▼▼▼

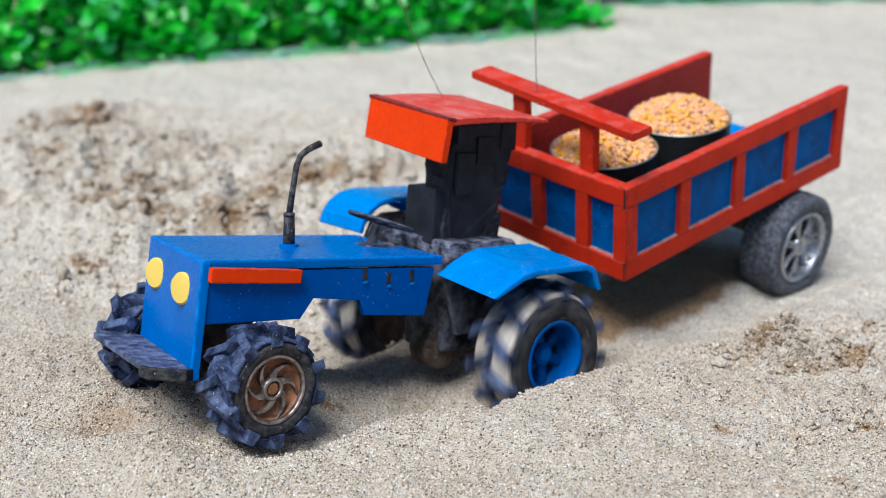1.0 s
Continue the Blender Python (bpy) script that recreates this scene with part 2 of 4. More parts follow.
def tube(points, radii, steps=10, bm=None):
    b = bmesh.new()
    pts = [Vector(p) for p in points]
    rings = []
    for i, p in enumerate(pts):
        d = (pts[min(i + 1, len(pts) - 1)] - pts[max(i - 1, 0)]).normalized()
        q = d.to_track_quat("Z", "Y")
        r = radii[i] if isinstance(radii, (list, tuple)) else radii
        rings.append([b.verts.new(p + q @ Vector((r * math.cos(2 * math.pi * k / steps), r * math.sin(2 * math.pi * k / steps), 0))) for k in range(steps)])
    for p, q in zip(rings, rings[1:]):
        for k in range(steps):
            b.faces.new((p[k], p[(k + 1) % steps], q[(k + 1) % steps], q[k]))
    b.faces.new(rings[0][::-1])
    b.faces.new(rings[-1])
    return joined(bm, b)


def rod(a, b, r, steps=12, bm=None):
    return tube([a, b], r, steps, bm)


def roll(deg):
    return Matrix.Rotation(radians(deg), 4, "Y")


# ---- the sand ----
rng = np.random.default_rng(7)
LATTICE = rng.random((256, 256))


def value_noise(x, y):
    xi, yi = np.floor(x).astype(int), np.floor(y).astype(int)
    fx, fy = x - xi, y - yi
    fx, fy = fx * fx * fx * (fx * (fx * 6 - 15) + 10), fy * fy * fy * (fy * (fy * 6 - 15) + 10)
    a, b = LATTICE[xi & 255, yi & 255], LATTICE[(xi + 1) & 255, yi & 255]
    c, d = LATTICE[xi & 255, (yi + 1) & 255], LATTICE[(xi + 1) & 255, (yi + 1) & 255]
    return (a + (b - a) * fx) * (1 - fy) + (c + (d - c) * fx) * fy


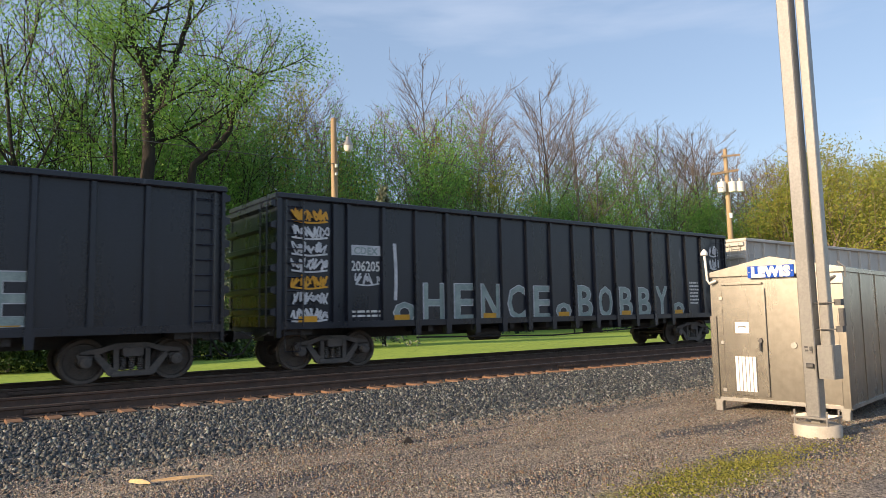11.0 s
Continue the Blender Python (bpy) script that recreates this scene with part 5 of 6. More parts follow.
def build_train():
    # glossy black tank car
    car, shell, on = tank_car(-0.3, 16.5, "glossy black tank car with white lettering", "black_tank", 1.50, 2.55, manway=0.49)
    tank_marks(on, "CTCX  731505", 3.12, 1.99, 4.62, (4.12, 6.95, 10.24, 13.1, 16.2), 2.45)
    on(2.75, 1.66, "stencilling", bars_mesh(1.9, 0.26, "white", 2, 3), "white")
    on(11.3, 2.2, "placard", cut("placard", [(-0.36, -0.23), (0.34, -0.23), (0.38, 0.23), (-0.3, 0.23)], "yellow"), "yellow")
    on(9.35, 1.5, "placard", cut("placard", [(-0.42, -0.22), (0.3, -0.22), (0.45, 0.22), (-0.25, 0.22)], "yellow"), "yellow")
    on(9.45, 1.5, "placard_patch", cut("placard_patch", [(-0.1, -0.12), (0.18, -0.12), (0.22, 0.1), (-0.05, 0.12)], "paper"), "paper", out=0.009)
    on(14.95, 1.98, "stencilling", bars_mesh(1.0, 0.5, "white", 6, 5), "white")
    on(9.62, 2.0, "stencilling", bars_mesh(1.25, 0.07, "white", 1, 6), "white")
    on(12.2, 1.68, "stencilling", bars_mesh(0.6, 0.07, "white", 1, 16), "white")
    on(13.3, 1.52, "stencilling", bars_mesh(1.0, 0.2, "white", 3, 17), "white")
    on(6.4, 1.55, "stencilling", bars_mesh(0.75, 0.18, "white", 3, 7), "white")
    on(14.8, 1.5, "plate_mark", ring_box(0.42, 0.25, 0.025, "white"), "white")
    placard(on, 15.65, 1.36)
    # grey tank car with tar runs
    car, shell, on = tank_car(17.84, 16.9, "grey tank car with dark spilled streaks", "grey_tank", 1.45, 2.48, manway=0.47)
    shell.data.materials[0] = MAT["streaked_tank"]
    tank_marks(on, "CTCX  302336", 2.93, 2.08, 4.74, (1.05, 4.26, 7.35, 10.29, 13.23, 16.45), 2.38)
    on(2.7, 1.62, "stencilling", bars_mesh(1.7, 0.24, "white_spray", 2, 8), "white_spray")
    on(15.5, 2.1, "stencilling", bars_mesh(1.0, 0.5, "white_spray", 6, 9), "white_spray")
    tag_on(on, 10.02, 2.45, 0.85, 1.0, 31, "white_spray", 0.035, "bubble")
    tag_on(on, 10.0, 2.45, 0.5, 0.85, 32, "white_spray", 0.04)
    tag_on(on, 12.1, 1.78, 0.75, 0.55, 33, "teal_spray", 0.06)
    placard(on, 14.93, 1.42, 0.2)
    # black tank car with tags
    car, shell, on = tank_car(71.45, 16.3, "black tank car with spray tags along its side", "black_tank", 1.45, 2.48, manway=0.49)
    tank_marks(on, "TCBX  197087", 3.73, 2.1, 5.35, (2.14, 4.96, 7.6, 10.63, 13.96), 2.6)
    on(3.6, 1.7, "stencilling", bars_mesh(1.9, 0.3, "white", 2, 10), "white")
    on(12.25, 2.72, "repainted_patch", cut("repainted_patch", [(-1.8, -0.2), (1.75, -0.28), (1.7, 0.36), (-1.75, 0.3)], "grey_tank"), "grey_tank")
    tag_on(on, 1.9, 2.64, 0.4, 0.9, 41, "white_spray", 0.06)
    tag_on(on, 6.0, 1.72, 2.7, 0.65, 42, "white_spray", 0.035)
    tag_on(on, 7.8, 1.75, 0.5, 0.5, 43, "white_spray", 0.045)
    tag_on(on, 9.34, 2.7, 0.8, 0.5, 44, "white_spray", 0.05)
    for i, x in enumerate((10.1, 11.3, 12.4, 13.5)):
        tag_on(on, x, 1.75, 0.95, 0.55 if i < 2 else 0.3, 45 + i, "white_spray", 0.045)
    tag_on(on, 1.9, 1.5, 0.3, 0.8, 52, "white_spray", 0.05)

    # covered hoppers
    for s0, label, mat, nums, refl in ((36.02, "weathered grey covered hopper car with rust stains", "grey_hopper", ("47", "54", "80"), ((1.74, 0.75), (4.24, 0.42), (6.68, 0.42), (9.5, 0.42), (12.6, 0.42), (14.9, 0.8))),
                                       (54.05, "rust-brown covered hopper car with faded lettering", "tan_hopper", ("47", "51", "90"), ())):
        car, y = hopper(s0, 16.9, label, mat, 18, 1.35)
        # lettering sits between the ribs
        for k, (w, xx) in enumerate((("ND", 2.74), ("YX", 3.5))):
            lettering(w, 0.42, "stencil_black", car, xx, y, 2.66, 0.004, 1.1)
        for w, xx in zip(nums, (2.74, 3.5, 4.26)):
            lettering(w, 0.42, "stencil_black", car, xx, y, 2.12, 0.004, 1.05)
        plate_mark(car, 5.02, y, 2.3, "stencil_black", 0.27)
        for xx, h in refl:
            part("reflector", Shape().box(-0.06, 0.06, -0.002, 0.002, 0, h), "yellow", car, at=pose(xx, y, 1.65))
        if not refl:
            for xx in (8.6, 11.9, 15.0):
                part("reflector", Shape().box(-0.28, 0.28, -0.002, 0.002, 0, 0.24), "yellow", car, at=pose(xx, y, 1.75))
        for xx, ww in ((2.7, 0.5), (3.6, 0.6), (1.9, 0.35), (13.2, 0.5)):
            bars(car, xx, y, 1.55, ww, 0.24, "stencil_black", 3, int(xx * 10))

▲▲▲

Task to complete: Leave out every picture and copy the rest of the records exactly.

Solution to this problem:
1.0 s
Continue the Blender Python (bpy) script that recreates this scene with part 2 of 4. More parts follow.
def tube(points, radii, steps=10, bm=None):
    b = bmesh.new()
    pts = [Vector(p) for p in points]
    rings = []
    for i, p in enumerate(pts):
        d = (pts[min(i + 1, len(pts) - 1)] - pts[max(i - 1, 0)]).normalized()
        q = d.to_track_quat("Z", "Y")
        r = radii[i] if isinstance(radii, (list, tuple)) else radii
        rings.append([b.verts.new(p + q @ Vector((r * math.cos(2 * math.pi * k / steps), r * math.sin(2 * math.pi * k / steps), 0))) for k in range(steps)])
    for p, q in zip(rings, rings[1:]):
        for k in range(steps):
            b.faces.new((p[k], p[(k + 1) % steps], q[(k + 1) % steps], q[k]))
    b.faces.new(rings[0][::-1])
    b.faces.new(rings[-1])
    return joined(bm, b)


def rod(a, b, r, steps=12, bm=None):
    return tube([a, b], r, steps, bm)


def roll(deg):
    return Matrix.Rotation(radians(deg), 4, "Y")


# ---- the sand ----
rng = np.random.default_rng(7)
LATTICE = rng.random((256, 256))


def value_noise(x, y):
    xi, yi = np.floor(x).astype(int), np.floor(y).astype(int)
    fx, fy = x - xi, y - yi
    fx, fy = fx * fx * fx * (fx * (fx * 6 - 15) + 10), fy * fy * fy * (fy * (fy * 6 - 15) + 10)
    a, b = LATTICE[xi & 255, yi & 255], LATTICE[(xi + 1) & 255, yi & 255]
    c, d = LATTICE[xi & 255, (yi + 1) & 255], LATTICE[(xi + 1) & 255, (yi + 1) & 255]
    return (a + (b - a) * fx) * (1 - fy) + (c + (d - c) * fx) * fy


11.0 s
Continue the Blender Python (bpy) script that recreates this scene with part 5 of 6. More parts follow.
def build_train():
    # glossy black tank car
    car, shell, on = tank_car(-0.3, 16.5, "glossy black tank car with white lettering", "black_tank", 1.50, 2.55, manway=0.49)
    tank_marks(on, "CTCX  731505", 3.12, 1.99, 4.62, (4.12, 6.95, 10.24, 13.1, 16.2), 2.45)
    on(2.75, 1.66, "stencilling", bars_mesh(1.9, 0.26, "white", 2, 3), "white")
    on(11.3, 2.2, "placard", cut("placard", [(-0.36, -0.23), (0.34, -0.23), (0.38, 0.23), (-0.3, 0.23)], "yellow"), "yellow")
    on(9.35, 1.5, "placard", cut("placard", [(-0.42, -0.22), (0.3, -0.22), (0.45, 0.22), (-0.25, 0.22)], "yellow"), "yellow")
    on(9.45, 1.5, "placard_patch", cut("placard_patch", [(-0.1, -0.12), (0.18, -0.12), (0.22, 0.1), (-0.05, 0.12)], "paper"), "paper", out=0.009)
    on(14.95, 1.98, "stencilling", bars_mesh(1.0, 0.5, "white", 6, 5), "white")
    on(9.62, 2.0, "stencilling", bars_mesh(1.25, 0.07, "white", 1, 6), "white")
    on(12.2, 1.68, "stencilling", bars_mesh(0.6, 0.07, "white", 1, 16), "white")
    on(13.3, 1.52, "stencilling", bars_mesh(1.0, 0.2, "white", 3, 17), "white")
    on(6.4, 1.55, "stencilling", bars_mesh(0.75, 0.18, "white", 3, 7), "white")
    on(14.8, 1.5, "plate_mark", ring_box(0.42, 0.25, 0.025, "white"), "white")
    placard(on, 15.65, 1.36)
    # grey tank car with tar runs
    car, shell, on = tank_car(17.84, 16.9, "grey tank car with dark spilled streaks", "grey_tank", 1.45, 2.48, manway=0.47)
    shell.data.materials[0] = MAT["streaked_tank"]
    tank_marks(on, "CTCX  302336", 2.93, 2.08, 4.74, (1.05, 4.26, 7.35, 10.29, 13.23, 16.45), 2.38)
    on(2.7, 1.62, "stencilling", bars_mesh(1.7, 0.24, "white_spray", 2, 8), "white_spray")
    on(15.5, 2.1, "stencilling", bars_mesh(1.0, 0.5, "white_spray", 6, 9), "white_spray")
    tag_on(on, 10.02, 2.45, 0.85, 1.0, 31, "white_spray", 0.035, "bubble")
    tag_on(on, 10.0, 2.45, 0.5, 0.85, 32, "white_spray", 0.04)
    tag_on(on, 12.1, 1.78, 0.75, 0.55, 33, "teal_spray", 0.06)
    placard(on, 14.93, 1.42, 0.2)
    # black tank car with tags
    car, shell, on = tank_car(71.45, 16.3, "black tank car with spray tags along its side", "black_tank", 1.45, 2.48, manway=0.49)
    tank_marks(on, "TCBX  197087", 3.73, 2.1, 5.35, (2.14, 4.96, 7.6, 10.63, 13.96), 2.6)
    on(3.6, 1.7, "stencilling", bars_mesh(1.9, 0.3, "white", 2, 10), "white")
    on(12.25, 2.72, "repainted_patch", cut("repainted_patch", [(-1.8, -0.2), (1.75, -0.28), (1.7, 0.36), (-1.75, 0.3)], "grey_tank"), "grey_tank")
    tag_on(on, 1.9, 2.64, 0.4, 0.9, 41, "white_spray", 0.06)
    tag_on(on, 6.0, 1.72, 2.7, 0.65, 42, "white_spray", 0.035)
    tag_on(on, 7.8, 1.75, 0.5, 0.5, 43, "white_spray", 0.045)
    tag_on(on, 9.34, 2.7, 0.8, 0.5, 44, "white_spray", 0.05)
    for i, x in enumerate((10.1, 11.3, 12.4, 13.5)):
        tag_on(on, x, 1.75, 0.95, 0.55 if i < 2 else 0.3, 45 + i, "white_spray", 0.045)
    tag_on(on, 1.9, 1.5, 0.3, 0.8, 52, "white_spray", 0.05)

    # covered hoppers
    for s0, label, mat, nums, refl in ((36.02, "weathered grey covered hopper car with rust stains", "grey_hopper", ("47", "54", "80"), ((1.74, 0.75), (4.24, 0.42), (6.68, 0.42), (9.5, 0.42), (12.6, 0.42), (14.9, 0.8))),
                                       (54.05, "rust-brown covered hopper car with faded lettering", "tan_hopper", ("47", "51", "90"), ())):
        car, y = hopper(s0, 16.9, label, mat, 18, 1.35)
        # lettering sits between the ribs
        for k, (w, xx) in enumerate((("ND", 2.74), ("YX", 3.5))):
            lettering(w, 0.42, "stencil_black", car, xx, y, 2.66, 0.004, 1.1)
        for w, xx in zip(nums, (2.74, 3.5, 4.26)):
            lettering(w, 0.42, "stencil_black", car, xx, y, 2.12, 0.004, 1.05)
        plate_mark(car, 5.02, y, 2.3, "stencil_black", 0.27)
        for xx, h in refl:
            part("reflector", Shape().box(-0.06, 0.06, -0.002, 0.002, 0, h), "yellow", car, at=pose(xx, y, 1.65))
        if not refl:
            for xx in (8.6, 11.9, 15.0):
                part("reflector", Shape().box(-0.28, 0.28, -0.002, 0.002, 0, 0.24), "yellow", car, at=pose(xx, y, 1.75))
        for xx, ww in ((2.7, 0.5), (3.6, 0.6), (1.9, 0.35), (13.2, 0.5)):
            bars(car, xx, y, 1.55, ww, 0.24, "stencil_black", 3, int(xx * 10))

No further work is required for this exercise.